The South American giants have regularly been favourites heading to recent World Cup finals, only to wilt under pressure once the action starts.

Successive squads bristling with world-class talent have rarely delivered, meaning that 28 long years have passed since a Diego Maradona-inspired Argentina last lifted the trophy, in Mexico in 1986.

Yet there are several signs that this year it could be different.

In stark contrast to their turbulent qualifying campaign for the 2010 tournament under Maradona’s management, when they only just got one of the automatic places in South Africa, Argentina waltzed through the qualifying competition for Brazil.

They booked their place with two matches to spare, destroying Paraguay 5-2 away in Asuncion with a display of attacking football that will serve as a warning to Group F opponents Iran, African champions Nigeria and debutants Bosnia and Herzegovina.

Key to Argentina’s path to the finals was the form of Barcelona star Messi, revelling in the captaincy role handed to him by Sabella after the wily former Estudiantes coach’s appointment in 2011.

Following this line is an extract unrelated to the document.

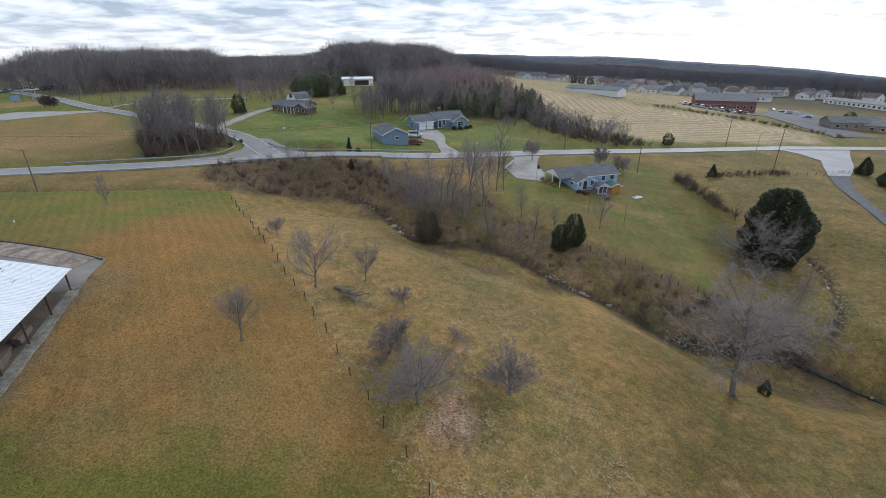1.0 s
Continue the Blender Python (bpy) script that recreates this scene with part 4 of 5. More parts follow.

Messi was Argentina’s top-scorer in qualifying, notching 10 goals in 14 games, suggesting that the 26-year-old maestro has finally nailed suggestions he is unable to reproduce his club form in the international arena.

Messi’s club form of late has not been great, and he has been hampered by injuries over the last 12 months, but his burgeoning form at international level is a testament to the faith that Sabella has placed in his captain.

Unlike Maradona – who unbalanced Argentina’s attack at the last World Cup with the inclusion of striker Carlos Tevez – Sabella has built his side entirely around Messi.

“We need to make him feel comfortable and think about what’s best for the team,” Sabella has said of Messi. “And what’s best for the team is, first and foremost, to make him feel comfortable.”

As a result, Tevez has not featured for his country since the 2011 Copa America, when Argentina bowed out in the quarter-finals to Uruguay.

However, La Albiceleste are anything but a one-man band.

Sabella’s squad contains several stars who would walk into most other starting XIs at the World Cup, such as Napoli striker Gonzalo Higuain, Manchester City duo Sergio Aguero and Pablo Zabaleta, Barcelona defender-cum-midfielder Javier Mascherano and Real Madrid winger Angel Di Maria.

Perhaps crucially, Argentina’s team also contains a core of players who won the Fifa Under-20 World Cup in 2005.

Messi, Zabaleta, Ageuro and midfielder Fernando Gago were among those who featured in that triumph, fostering a tightly knit team spirit that could prove the difference in Brazil.

“At the national team we have a solid group of friends,” said Messi recently. “Some of us have known each other since we were little kids. That’s something good.”